NETL research in chemical EOR focuses to a great degree on the application of surfactants, which act as a “detergent” to loosen oil from a reservoir rock. The photos above depict a lack of oil displacement from a formation core sample placed in formation brine (left) and successful displacement of oil when the core sample is placed in an alkaline surfactant solution (right). This work is featured in the fact sheet Surfactant-Based Enhanced Oil Recovery Processes and Foam Mobility Control, Project No. DE-FC26-03NT15406.
Thermal EOR
Heavy oil is recovered by introducing heat into the reservoir through thermally controlled processes. Steam flooding and in situ combustion or air injection are the most frequently-used thermal recovery methods. Steam flooding is used extensively in the heavy oil reservoirs in California. Experiments with cold production and sand injection and horizontal well production of heavy oils have been conducted mainly in Canada and Venezuela, which have extensive heavy oil reservoirs. Steam flooding is conducted by injecting steam into reservoirs that are relatively shallow, permeable, and thick, and contain moderately viscous oil. The dominant mechanism in thermal recovery by steam is the reduction in the viscosity of the oil, allowing flow to the wellbore.
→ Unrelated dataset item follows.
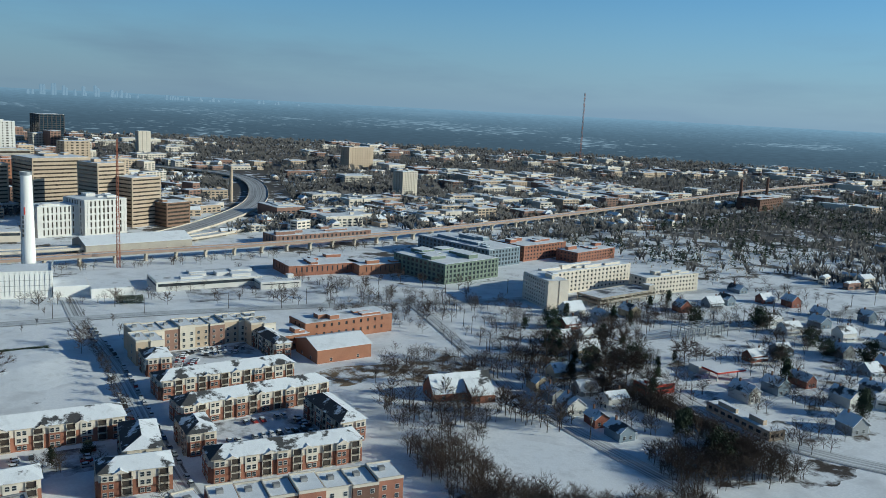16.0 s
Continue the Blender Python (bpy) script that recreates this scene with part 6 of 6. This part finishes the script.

Problems with reservoir heterogeneity and steam distribution are being overcome. Steam flooding production in the U. S. averages nearly 500,000 BOPD.
In situ combustion introduces heat in the reservoir by a process of injection air and downhole ignition to burn portions of the oil to displace additional oil. The combustion front is sustained and propagated through continuous injection of air into the reservoir. Premature breakthrough of the combustion front contributes to operational problems. Both steam flooding and in situ combustion have high surface facility costs and require special safety measures.
Low-permeability heavy oil resources offer huge potential for adding to U.S. reserves. Diatomite formations in California alone contain 12-80 billion barrels of original-oil-in-place that could be tapped with a successful thermal recovery—primarily steam injection—scheme. One NETL project lends support to the technical case for thermal recovery from diatomite formations. This illustration, which shows computed tomography-derived images of water being taken up by an oil-saturated diatomite core (with times below it shown in minutes), is featured in the fact sheet entitled Heavy and Thermal Oil Recovery Production Mechanisms, Project No. DE-FC26-00BC15311.